● What to produce:
Take each line containing the word "this" and copy it.

● Entries with animation source code:

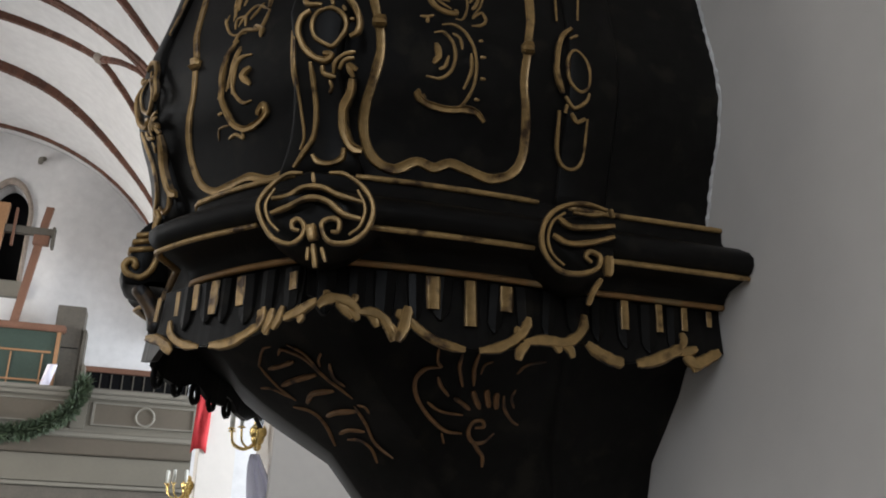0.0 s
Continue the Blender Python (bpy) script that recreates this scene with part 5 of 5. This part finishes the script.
# green cabinet with gilt frame, dark box beside it, and the wooden cross
cab = thing("green_cabinet", (-2.6, 17.35, 3.4), "dark green cabinet with brown and gilt frame on the gallery", "cabinet")
boxed("body", -4.0, -1.80, 17.30, 17.75, 3.4, 5.50, GREEN, cab, "", 0.01)
boxed("cornice", -4.05, -1.74, 17.24, 17.78, 5.50, 5.62, REDWOOD, cab, "brown cornice", 0.02)
boxed("stile", -1.87, -1.80, 17.27, 17.30, 3.4, 5.50, PALEWOOD, cab, "light wood stile", 0.008)
for z in (5.12, 4.62):
    boxed("rail", -4.0, -1.92, 17.275, 17.30, z, z + 0.035, PALEWOOD, cab, "", 0.006)
for x in (-2.05, -2.55, -3.05):
    boxed("panel_bar", x - 0.012, x + 0.012, 17.28, 17.30, 3.6, 5.1, PALEWOOD, cab)
white = thing("white_drapery", (-1.86, 17.2, 4.5), "small bluish white cloth beside the cabinet", "cloth")
rings = []
for k in range(8):
    z = 0.42 - 0.06 * k
    rings.append([Vector((-0.02 - 0.012 * k + 0.05 * j + 0.0 * k, -0.03 * math.sin(j * 2.1 + k * 0.4), z)) for j in range(-1, 4 if k > 2 else 3)][:4])
v, f = loft([r[:4] for r in rings], False)
cl = raw("cloth", v, f, CLOTH, white, "", True)
sol = cl.modifiers.new("thick", "SOLIDIFY")
sol.thickness = 0.008
crate = thing("dark_box", (-1.68, 17.5, 3.4), "tall grey-brown wooden box on the gallery", "box")
boxed("body", -1.94, -1.47, 17.4, 17.9, 3.4, 6.02, DARKWOOD, crate, "", 0.01)
boxed("front_seam", -1.90, -1.51, 17.385, 17.40, 5.26, 5.275, DARK, crate)
boxed("side_board", -1.47, -1.40, 17.35, 17.75, 3.4, 5.62, DARKWOOD, crate, "", 0.02)
boxed("side_board", -1.40, -1.34, 17.30, 17.7, 3.4, 5.0, GREYPAINT, crate, "", 0.02)
cross = thing("wooden_cross", (-2.60, 17.0, 5.5), "large reddish brown wooden cross leaning above the cabinet", "cross")
rings = [[Vector((x + a, 0.45 + b, z)) for a, b in ((-0.065, -0.05), (0.065, -0.05), (0.065, 0.05), (-0.065, 0.05))] for x, z in ((-0.02, 0.12), (0.20, 1.95), (0.25, 2.3))]
v, f = loft(rings, True, True)
raw("post", v, f, REDWOOD, cross)
boxed("crossbar", -3.9, -2.20, 17.36, 17.48, 7.24, 7.38, DARKWOOD, cross, "dark grey-brown bar", 0.01)
boxed("bar_end", -2.24, -2.19, 17.30, 17.50, 7.02, 7.40, DARKWOOD, cross, "", 0.01)
boxed("bar_block", -2.54, -2.27, 17.34, 17.46, 7.06, 7.24, REDWOOD, cross, "", 0.01)
boxed("strut", -2.90, -2.86, 17.34, 17.42, 7.0, 7.7, REDWOOD, cross)
desk = thing("wooden_stand", (-3.15, 17.4, 5.62), "light orange wooden stand on top of the cabinet", "stand")
v, f = loft([[Vector((a, b, z)) for a, b in ((-0.35 + s, -0.06), (0.02 + s, -0.06), (0.02 + s, 0.06), (-0.35 + s, 0.06))] for s, z in ((0.0, 0.0), (0.12, 2.15))], True, True)
raw("board", v, f, PALEWOOD, desk)

# ---- banner, wall sconces and cloth at the piers ----
banner = thing("red_banner", (0.48, 11.925, 4.05), "narrow red cloth banner hanging at a white pier", "banner")
verts, faces = [], []
for k in range(14):
    for j in range(5):
        verts.append((-0.03 + 0.045 * j - 0.004 * k, 0.02 * math.sin(j * 1.9 + k * 0.5), 0.35 - 0.105 * k - (0.05 if j in (0, 4) and k == 13 else 0)))
for k in range(13):
    for j in range(4):
        a = k * 5 + j
        faces.append((a, a + 1, a + 6, a + 5))
ob = raw("cloth", verts, faces, RED, banner, "", True)
sol = ob.modifiers.new("thick", "SOLIDIFY")
sol.thickness = 0.006
v, f = tube([Vector((-0.06, 0, 0.36)), Vector((0.22, 0, 0.36))], 0.012, 8, 1.0)
raw("rod", v, f, BRASS, banner, "brass rod")


def sconce(place, size, label):
    s = thing("wall_sconce", place, label, "sconce", "brass wall sconces")
    bm = bmesh.new()
    for z, r in ((0.0, 0.045), (0.05, 0.06), (0.11, 0.035), (-0.05, 0.03)):
        bmesh.ops.create_uvsphere(bm, u_segments=16, v_segments=10, radius=r * size, matrix=Matrix.Translation((0, 0, z * size)))
    part("body", bm, BRASS, s, "polished brass body", True)
    for k, a in enumerate((-2.9, -2.3, -1.7, 2.7)):
        d = Vector((math.cos(a), math.sin(a), 0))
        pts = glide([Vector((0, 0, 0)), d * 0.08 * size + Vector((0, 0, -0.07 * size)), d * 0.17 * size + Vector((0, 0, -0.04 * size)), d * 0.19 * size + Vector((0, 0, 0.05 * size))], 5)
        v, f = tube(pts, 0.008 * size, 8, 1.0)
        arm = raw("arm", v, f, BRASS, s, "curved brass arm", True)
        v, f = tube([d * 0.19 * size + Vector((0, 0, z * size)) for z in (0.05, 0.052, 0.06)], 0.028 * size, 10, 0.8)
        raw("drip_pan", v, f, BRASS, arm, "", True)
        v, f = tube([d * 0.19 * size + Vector((0, 0, z * size)) for z in (0.06, 0.10, 0.16, 0.175)], 0.016 * size, 10, 0.7)
        raw("candle", v, f, CANDLE, arm, "pale electric candle", True)
    return s


sconce((0.665, 6.72, 2.50), 1.0, "brass wall sconce with pale candles on a white pier")
sconce((0.42, 12.1, 2.55), 1.3, "brass wall sconce with pale candles on a white pier")
drape = thing("white_cloth", (0.66, 6.6, 2.4), "white lilac cloth draped from the wall sconce", "cloth")
rings = []
for k in range(15):
    t = k / 14
    w = 0.03 + 0.15 * t ** 0.8
    rings.append([Vector((-0.02 + 0.26 * t ** 1.3 + w * (j / 9 - 0.5) * 2, -0.03 + 0.03 * math.sin(j * 2.2 + 2 * t), -0.02 - 0.75 * t)) for j in range(10)])
v, f = loft(rings, False)
ob = raw("cloth", v, f, CLOTH, drape, "", True)
sol = ob.modifiers.new("thick", "SOLIDIFY")
sol.thickness = 0.006
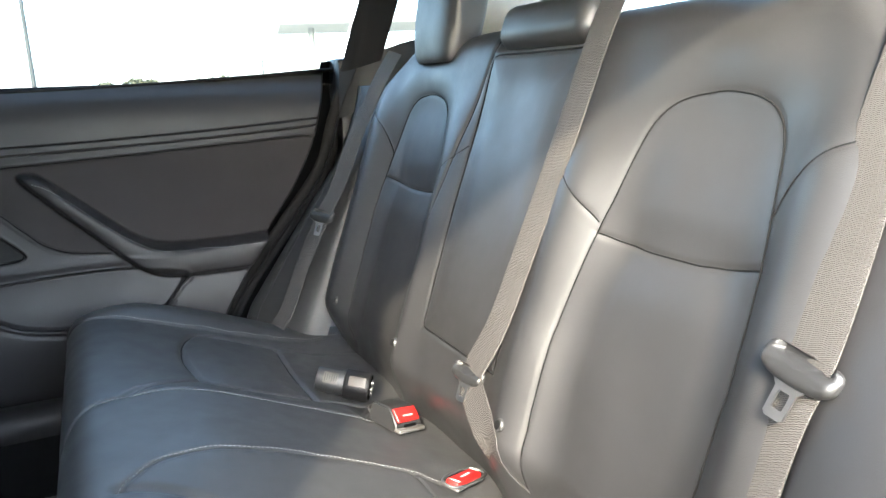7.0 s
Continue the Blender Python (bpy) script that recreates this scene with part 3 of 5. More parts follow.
    # piped edge seam at the two ends
    for s in (0, 1):
        cols = np.where(side_seam)[0]
        c = cols[cols < len(ys) // 2].max() if s == 0 else cols[cols > len(ys) // 2].min()
        line = (p[:, c] + n2[:, c] * 0.0006)[int(len(prof) * 0.10): int(len(prof) * 0.70)]
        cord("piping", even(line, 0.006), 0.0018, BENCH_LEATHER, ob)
        stitches("edge_stitching", even(line + n2[:, c][int(len(prof) * 0.10): int(len(prof) * 0.70)] * 0.0012 + np.array([0, 0.004 * (1 if s == 0 else -1), 0]), 0.006), ob, THREAD, pitch=0.006, length=0.004, r=0.00045)
    return settle(ob, (0.25, 0, 0.05))


bench()


def rear_back():
    ob = thing("rear_bench_upper", "black leatherette split rear backrest with moulded seat shapes", "seat backrest")
    base, up = np.array([0.437, 0.0, 0.265]), np.array([0.343, 0.0, 0.939])
    fwd = np.array([-0.939, 0.0, 0.343])
    W = 0.605
    prof = [(w, 0.0) for w in np.arange(-0.03, W - 0.05, 0.0029)]
    prof += [(W - 0.05 + 0.05 * np.sin(a), -0.05 * (1 - np.cos(a))) for a in np.linspace(0, np.pi / 2, 16)]
    prof += [(W, -0.08), (W - 0.01, -0.10), (W - 0.1, -0.11), (0.2, -0.11)]
    prof = np.array(prof)
    R, YE = 0.050, 0.558
    flat = np.arange(-(YE - R), YE - R + 1e-6, 0.0025)
    ang = np.linspace(0, np.pi / 2, 12)[1:]
    ys = np.r_[-(YE), -(YE - R + R * np.sin(ang))[::-1], flat, YE - R + R * np.sin(ang), YE]
    off = np.r_[0.10, (R * (1 - np.cos(ang)))[::-1], 0 * flat, R * (1 - np.cos(ang)), 0.10]
    w = prof[:, 0][:, None] + 0 * ys[None, :]
    t = prof[:, 1][:, None] - off[None, :]
    y = np.broadcast_to(ys[None, :], w.shape).copy()
    ay = np.abs(y)
    # the shoulders fall away towards the doors
    w = w * (1 - 0.17 * smooth(0.42, 0.56, ay) * smooth(0.25, 0.55, w))
    z = base[2] + w * up[2]
    h = np.zeros(w.shape)
    panel = curve([(0.200, 0.28), (0.192, 0.36), (0.190, 0.44), (0.196, 0.51), (0.208, 0.580), (0.222, 0.63), (0.236, 0.68), (0.252, 0.708), (0.285, 0.724), (0.335, 0.729), (0.382, 0.720), (0.405, 0.695), (0.418, 0.645), (0.427, 0.583), (0.432, 0.50), (0.430, 0.42), (0.428, 0.34), (0.43, 0.28)], 6)
    upper = curve([(0.208, 0.580), (0.26, 0.576), (0.33, 0.574), (0.427, 0.583)], 8)
    o_seam = curve([(0.421, 0.622), (0.440, 0.650), (0.470, 0.674), (0.54, 0.70)], 8)
    i_seam = curve([(0.209, 0.592), (0.170, 0.615), (0.118, 0.650)], 8)
    split = curve([(0.185, 0.27), (0.195, 0.33), (0.190, 0.40), (0.172, 0.50), (0.150, 0.60), (0.134, 0.70), (0.121, 0.80)], 8)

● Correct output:
Continue the Blender Python (bpy) script that recreates this scene with part 5 of 5. This part finishes the script.
Continue the Blender Python (bpy) script that recreates this scene with part 3 of 5. More parts follow.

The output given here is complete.